I’m trying to implement an encoder-decoder LSTM model for a univariate time-series forecasting problem with multivariate covariates. In other words I have a predictor time series variable y and associated time-series features which will be helpful to predict future values of y. The structure of the encoder-decoder network as I understand and have implemented it are shown in the figure (apologies for the formatting of the key, i couldn’t get the last entry to format on one line correctly!).

Below is a description of a toy example where I want to predict y two steps into the future using the past three timepoints. The general concept being that the encoder LSTM will encode a context variable which can then be used to generate the prediction series sequentially. However I’m getting some tensor dimension mismatches which I don’t understand (all dims are included in the diagram and I am using a batch first approach).
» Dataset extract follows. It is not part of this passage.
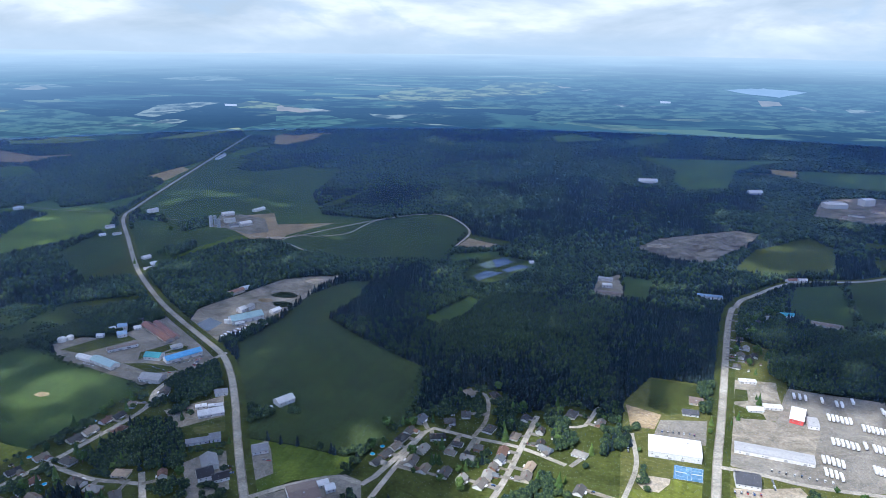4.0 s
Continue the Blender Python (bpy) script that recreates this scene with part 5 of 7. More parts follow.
def prism(profile, x0, x1):
    """A profile in y and z drawn out along x, closed at both ends."""
    n = len(profile)
    verts = [(x0, y, z) for y, z in profile] + [(x1, y, z) for y, z in profile]
    faces = [tuple(range(n - 1, -1, -1)), tuple(range(n, 2 * n))] + [(i, (i + 1) % n, n + (i + 1) % n, n + i) for i in range(n)]
    return verts, faces


def tube(radius, z0, z1, sides=14, taper=1.0, dome=0.0, at=(0, 0)):
    """An upright cylinder, with a dome of that height on top."""
    verts = [(at[0] + radius * math.cos(k * math.tau / sides), at[1] + radius * math.sin(k * math.tau / sides), z0) for k in range(sides)]
    rings = [(taper, z1)] + ([(0.86 * taper, z1 + dome * 0.5), (0.5 * taper, z1 + dome * 0.87), (0.1 * taper, z1 + dome)] if dome else [])
    for k, z in rings:
        verts += [(at[0] + radius * k * math.cos(j * math.tau / sides), at[1] + radius * k * math.sin(j * math.tau / sides), z) for j in range(sides)]
    faces = [tuple(range(sides - 1, -1, -1))]
    for i in range(len(rings)):
        faces += [(i * sides + j, i * sides + (j + 1) % sides, (i + 1) * sides + (j + 1) % sides, (i + 1) * sides + j) for j in range(sides)]
    faces.append(tuple(range(len(rings) * sides, (len(rings) + 1) * sides)))
    return verts, faces


def part(name, shape, material, parent, label="", m=None):
    """One mesh under a thing or a part; shape is (verts, faces) or a mesh to share."""
    me = shape if isinstance(shape, bpy.types.Mesh) else mesh_of(name, shape[0], shape[1], material)
    ob = new(name, me)
    ob.parent = parent
    if m is not None:
        ob.matrix_basis = m
    return tagged(ob, label)


WINDOW = mesh_of("window", *boxes([(-0.75, -0.05, -0.6, 0.75, 0.05, 0.6)]), "white_wall")
PANE = mesh_of("pane", *boxes([(-0.64, -0.07, -0.5, 0.64, 0.07, 0.5)]), "glass_dark")
DOOR = mesh_of("door", *boxes([(-0.5, -0.06, 0, 0.5, 0.06, 2.1)]), "roof_brown")
ROLLER = mesh_of("roller_door", *boxes([(-1.8, -0.08, 0, 1.8, 0.08, 3.4)] ), "roof_light")
VENT = mesh_of("roof_vent", *boxes([(-0.9, -0.7, 0, 0.9, 0.7, 0.9), (-1.0, -0.8, 0.9, 1.0, 0.8, 1.0)]), "roof_light")
BUILT = []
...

In the example I am only assuming a single LSTM layer for simplicity:

**Encoder:** I pass an input tensor consisting of the predictor variable and covariates at time t-2, t-1, t which will have dimensions (N, L, H_in) where L=3 (in the diagram I have unraveled the LSTM for each time input which is why L=1). The output of the encoder is the hidden state (h_t, c_t) which each have dimensions (1, N, H_out) where H_in is the number of covariate features+1 and H_out is the encoder LSTM hidden size.

**Decoder:** The previous hidden state of the Encoder model is passed as the initial hidden state of the decoder model as well as the current value of y at time t to predict y_t+1. The predicted value of y_t+1 and the hidden state at t+1 is then used to predict y_t+2.

Theoretically I think this should work, however, I am getting a dimension mismatch between the hidden state output from the Encoder and input of the Decoder. The output of the Encoder hidden state will be (1, N, H_out) where H_out is the hidden size of the encoder LSTM. The input of the Decoder LSTM is (N, 1, 1) as it is just the last known value of the predictor variable. My understanding is that the last dimension of the Hidden state should match the last dim of the decoder input, however this won’t unless the LSTM only has a hidden size of 1 (and pytorch is giving a dimension mismatch error). This will also be an issue when using the decoder to generate the output prediction and the hidden size of the decoder won’t be 1.

Do I have a fundamental misunderstanding of how encoder/decoder networks are used for time series forecasting or is there a step that I am missing. I have read and seen that encoder/decoder networks can be used for time series forecasting but I can’t understand how they get around this issue! A lot of the examples use embedding layers as they are for NLP which I think gets around this issue.